At the 2007 Tour de France, he was the virtual yellow jersey midway through the second mountain stage when a nasty fall on his shoulder forced him to quit. The mononycleosis showed up the following year, and Rogers has since showed intermittent form—even though he was good enough to win the Amgen Tour of California in 2010 and the Tour of Bavaria in 2012.
He put in a powerful performance at this year’s Tour de France, where Rogers was sitting in the top 10 for most of the race, until he sacrificed himself in the final, difficult week. Even though Contador ended up in fourth, Saxo-Tinkoff won the overall team prize—a consolation prize, admittedly, but one that was due to the strong support roles played by Rogers and teammates such as Nicolas Roche. With his 11th Grand Tour under his belt (and a 16th place overall), I asked Rogers a few questions about his life as a support rider.
You’re nearing the end of your career, and yet you’re riding stronger than ever, with greater consistency. What’s the secret? Are you healthier this year?

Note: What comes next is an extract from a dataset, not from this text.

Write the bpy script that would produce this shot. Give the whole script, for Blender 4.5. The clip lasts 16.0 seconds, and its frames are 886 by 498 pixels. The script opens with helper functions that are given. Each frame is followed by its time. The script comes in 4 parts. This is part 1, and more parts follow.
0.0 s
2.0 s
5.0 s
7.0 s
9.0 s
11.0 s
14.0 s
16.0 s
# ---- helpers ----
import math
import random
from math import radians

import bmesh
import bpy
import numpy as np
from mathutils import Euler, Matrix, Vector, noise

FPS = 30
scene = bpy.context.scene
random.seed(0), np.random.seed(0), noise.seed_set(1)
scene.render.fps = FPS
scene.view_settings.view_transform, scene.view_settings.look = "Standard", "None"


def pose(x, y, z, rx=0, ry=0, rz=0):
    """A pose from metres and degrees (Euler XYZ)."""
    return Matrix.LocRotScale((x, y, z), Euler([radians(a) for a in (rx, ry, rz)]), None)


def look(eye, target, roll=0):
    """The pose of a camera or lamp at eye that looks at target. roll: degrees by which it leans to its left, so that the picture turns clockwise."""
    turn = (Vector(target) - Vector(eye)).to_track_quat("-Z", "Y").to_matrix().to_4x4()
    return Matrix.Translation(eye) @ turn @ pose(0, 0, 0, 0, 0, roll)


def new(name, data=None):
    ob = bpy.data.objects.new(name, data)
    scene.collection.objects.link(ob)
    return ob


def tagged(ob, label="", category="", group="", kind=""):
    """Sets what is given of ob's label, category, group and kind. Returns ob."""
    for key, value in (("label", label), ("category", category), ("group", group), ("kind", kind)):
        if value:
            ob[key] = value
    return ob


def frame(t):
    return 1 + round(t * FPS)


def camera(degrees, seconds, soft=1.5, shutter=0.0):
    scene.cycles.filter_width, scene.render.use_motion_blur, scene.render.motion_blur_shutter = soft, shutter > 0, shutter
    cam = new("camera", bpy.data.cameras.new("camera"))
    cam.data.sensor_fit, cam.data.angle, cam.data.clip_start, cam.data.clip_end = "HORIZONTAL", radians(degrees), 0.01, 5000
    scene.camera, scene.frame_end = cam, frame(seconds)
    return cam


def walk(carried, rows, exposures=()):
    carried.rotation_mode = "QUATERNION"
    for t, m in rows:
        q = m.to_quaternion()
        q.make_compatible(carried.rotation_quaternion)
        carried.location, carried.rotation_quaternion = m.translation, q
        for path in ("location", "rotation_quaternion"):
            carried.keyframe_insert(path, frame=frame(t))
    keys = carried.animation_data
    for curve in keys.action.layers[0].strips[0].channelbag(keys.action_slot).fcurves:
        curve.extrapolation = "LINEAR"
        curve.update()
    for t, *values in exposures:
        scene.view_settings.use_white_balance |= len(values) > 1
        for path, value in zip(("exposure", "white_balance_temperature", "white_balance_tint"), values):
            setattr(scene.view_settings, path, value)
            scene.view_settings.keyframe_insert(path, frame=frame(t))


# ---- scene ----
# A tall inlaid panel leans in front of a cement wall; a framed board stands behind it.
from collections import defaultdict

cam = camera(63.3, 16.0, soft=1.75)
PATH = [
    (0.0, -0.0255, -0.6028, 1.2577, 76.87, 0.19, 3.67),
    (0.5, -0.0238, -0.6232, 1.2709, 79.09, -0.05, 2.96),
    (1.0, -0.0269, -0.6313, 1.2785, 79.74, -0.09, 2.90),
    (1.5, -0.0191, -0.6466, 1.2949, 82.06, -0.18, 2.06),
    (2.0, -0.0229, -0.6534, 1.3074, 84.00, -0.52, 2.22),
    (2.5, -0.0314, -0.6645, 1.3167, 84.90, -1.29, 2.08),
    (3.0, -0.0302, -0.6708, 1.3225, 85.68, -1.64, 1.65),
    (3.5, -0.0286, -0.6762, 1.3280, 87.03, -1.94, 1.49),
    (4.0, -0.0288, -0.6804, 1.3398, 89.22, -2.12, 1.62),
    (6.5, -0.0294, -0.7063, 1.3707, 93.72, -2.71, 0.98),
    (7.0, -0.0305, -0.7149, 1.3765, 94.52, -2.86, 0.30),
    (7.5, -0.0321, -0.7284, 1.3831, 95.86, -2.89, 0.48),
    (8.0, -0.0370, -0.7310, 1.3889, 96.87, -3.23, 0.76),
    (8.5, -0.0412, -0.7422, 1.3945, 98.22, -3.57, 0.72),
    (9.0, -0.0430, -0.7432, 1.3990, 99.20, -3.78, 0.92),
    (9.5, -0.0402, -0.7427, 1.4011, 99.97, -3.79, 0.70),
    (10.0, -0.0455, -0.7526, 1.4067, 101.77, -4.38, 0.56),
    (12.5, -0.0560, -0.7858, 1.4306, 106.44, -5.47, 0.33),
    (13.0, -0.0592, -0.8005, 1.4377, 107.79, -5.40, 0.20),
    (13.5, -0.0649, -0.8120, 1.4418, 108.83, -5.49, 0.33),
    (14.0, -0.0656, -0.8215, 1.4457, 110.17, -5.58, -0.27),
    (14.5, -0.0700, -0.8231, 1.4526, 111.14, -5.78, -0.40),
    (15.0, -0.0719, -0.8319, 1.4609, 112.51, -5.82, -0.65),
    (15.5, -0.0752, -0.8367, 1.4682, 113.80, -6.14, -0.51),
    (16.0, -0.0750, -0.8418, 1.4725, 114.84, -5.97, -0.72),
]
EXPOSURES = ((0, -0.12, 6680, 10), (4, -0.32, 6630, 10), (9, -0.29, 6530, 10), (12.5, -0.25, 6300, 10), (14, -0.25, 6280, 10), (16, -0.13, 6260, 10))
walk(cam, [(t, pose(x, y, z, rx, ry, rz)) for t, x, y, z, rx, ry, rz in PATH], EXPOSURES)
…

“Yeah. I’ve actually got my health back into order. I had my tonsils out at the end of last year…and in a way it was a bit tragic. I didn’t have a good couple of months there. I had two very bad hemorrhages after it…and suffered with anemia for a long time. I think now that may have been the reason for my ill health the last five years. This year, I haven’t been sick once. It’s fantastic just to be able to plan sections of the year and fulfill goals without getting sick. Your health is so important, that’s for sure.”
You don’t win many races now, Michael, but you’re consistently one of the best climbers and time trialists in any race you do. Do you think that your current team role is understood by your many fans, particularly the newer ones?

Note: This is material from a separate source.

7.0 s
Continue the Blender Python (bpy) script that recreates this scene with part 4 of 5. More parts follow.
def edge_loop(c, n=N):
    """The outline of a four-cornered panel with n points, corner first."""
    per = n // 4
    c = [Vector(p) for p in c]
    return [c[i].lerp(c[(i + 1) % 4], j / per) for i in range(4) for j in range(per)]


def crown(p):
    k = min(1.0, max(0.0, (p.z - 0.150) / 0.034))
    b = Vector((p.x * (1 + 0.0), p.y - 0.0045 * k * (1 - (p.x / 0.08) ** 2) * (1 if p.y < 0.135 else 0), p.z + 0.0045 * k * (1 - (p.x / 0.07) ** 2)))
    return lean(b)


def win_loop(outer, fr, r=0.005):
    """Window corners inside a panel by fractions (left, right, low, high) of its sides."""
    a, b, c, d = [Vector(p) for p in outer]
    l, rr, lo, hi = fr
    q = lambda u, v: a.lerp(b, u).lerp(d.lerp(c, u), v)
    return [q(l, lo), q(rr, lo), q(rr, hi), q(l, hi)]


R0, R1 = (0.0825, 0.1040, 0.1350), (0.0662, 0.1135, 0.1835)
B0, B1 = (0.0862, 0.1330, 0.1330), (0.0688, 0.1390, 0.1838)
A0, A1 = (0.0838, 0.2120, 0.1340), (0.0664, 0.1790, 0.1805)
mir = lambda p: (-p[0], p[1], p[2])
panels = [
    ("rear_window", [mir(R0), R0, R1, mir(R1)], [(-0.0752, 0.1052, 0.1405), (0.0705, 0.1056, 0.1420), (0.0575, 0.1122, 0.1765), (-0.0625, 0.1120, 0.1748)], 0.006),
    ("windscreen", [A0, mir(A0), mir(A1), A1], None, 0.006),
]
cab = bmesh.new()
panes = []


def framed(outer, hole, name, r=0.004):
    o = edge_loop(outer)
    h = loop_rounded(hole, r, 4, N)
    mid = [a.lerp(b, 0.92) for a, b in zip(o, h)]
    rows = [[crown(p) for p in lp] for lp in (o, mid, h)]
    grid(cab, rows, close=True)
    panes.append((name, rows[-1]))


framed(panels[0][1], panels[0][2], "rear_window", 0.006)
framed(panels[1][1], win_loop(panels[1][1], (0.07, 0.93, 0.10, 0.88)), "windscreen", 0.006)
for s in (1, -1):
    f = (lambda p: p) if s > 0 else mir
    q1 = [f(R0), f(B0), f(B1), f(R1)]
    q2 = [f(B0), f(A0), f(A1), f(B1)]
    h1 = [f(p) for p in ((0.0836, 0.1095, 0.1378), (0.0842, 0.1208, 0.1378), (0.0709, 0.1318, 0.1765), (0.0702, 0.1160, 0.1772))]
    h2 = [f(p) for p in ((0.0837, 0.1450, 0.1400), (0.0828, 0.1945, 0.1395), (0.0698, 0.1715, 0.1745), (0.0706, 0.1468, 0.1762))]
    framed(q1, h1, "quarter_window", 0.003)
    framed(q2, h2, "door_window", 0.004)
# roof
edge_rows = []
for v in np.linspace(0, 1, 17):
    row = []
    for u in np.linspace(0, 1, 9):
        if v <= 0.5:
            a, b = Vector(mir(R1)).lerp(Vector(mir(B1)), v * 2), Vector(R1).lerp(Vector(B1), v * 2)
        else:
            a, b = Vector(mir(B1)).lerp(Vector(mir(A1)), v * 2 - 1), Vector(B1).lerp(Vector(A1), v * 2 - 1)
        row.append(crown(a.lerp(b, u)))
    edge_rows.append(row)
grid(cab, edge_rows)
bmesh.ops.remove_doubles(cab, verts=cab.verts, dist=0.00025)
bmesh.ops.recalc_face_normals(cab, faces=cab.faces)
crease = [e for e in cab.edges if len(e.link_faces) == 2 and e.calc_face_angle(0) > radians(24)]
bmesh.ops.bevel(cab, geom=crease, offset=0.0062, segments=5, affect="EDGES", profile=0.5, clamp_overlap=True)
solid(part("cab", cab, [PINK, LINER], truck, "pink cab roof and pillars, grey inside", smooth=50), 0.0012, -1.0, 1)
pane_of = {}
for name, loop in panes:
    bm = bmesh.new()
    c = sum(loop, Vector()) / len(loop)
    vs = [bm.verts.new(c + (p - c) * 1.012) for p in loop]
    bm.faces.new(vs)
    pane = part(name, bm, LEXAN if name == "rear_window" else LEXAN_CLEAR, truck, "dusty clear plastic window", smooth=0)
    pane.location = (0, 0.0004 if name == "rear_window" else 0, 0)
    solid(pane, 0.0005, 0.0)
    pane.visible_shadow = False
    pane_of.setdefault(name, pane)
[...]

“There’s a lot of new people in cycling and it takes a little while to understand the sport. But it’s just like any other job, you know. Your orders come down from the boss, and you have to do that. Personally, I know I can’t be there in the top five [at the Tour], and that comes from years of experience. I know my limits. Even so, I enjoy being part of a team…and playing that role.”
You had one of your strongest Tours de France this year….
“Yeah, I [did] walk away from it pretty happy. I think everyone knows that I could have [finished top 10]. Several times in the Tour I could have been there in the top five, top six, if I could have done my own race. That’s not what I do, you know. I’m paid to do what I do. And I kind of enjoy playing that role to tell you the truth, getting the guys together and forming a bond.”
You certainly seem to have been a major part in creating a good spirit in all your recent teams: Highroad, Sky and now Saxo Bank. But for a man who had so much success in the early part of your career, how hard is it to race like you do and know, especially at the Tour, that winning is out of the question?
“I knew coming to the Tour I’d have to sacrifice myself in the last week. And it was a tough last week. I was glad to be sitting on top of the last climb because I really paid the price for the big day I had the previous stage, when I did a lot of work. And of course we would have loved to finish on the podium with Alberto, but we have to take our hats off to the other guys. They were stronger. I’ve got no excuses.
“We tried everything we could. You can only give it your best. And we know deep within our hearts that we did everything we could. I would have loved to finish in the top 10…and do my own race. But that’s the way it is. That’s being part of a team. And it doesn’t change much for me.”
But as best team you were on the podium in Paris….
“Yeah, yeah, that’s the second time. We [won the team prize with T-Mobile] in 2006 as well…and that’s always a pleasure.”
How many more years do you think you can race?
“I’d love to do another two or three…. If I can do another three, I’d be happy with that, but I’d still like to keep involved with the sport in some shape or form. It’s like a drug isn’t it, this bloody sport? Once you get involved, that’s it. It just takes over your body and becomes a part of you, you know. For a lot of guys it’s hard to stop, I think. It’s like a part of you dies when you give up. It’s a life, and the day you stop it’s like part of you dies. But I’ve got a few more years yet….”
And, of course, you have a family to support….
“Yeah, they’re great. Two of my girls are six now, and the other one’s two-and-a-half. So I’ve got to keep riding to keep that family going. They’re expensive!”
Unlike many expatriates, when Michael Rogers moved from his Canberra home to Europe at the turn of the century, he came to stay. His wife is Italian, while his three young daughters are already ingrained into a European lifestyle. The Australian will be 34 next month, ready (and healthy) to head into another year in the service of others.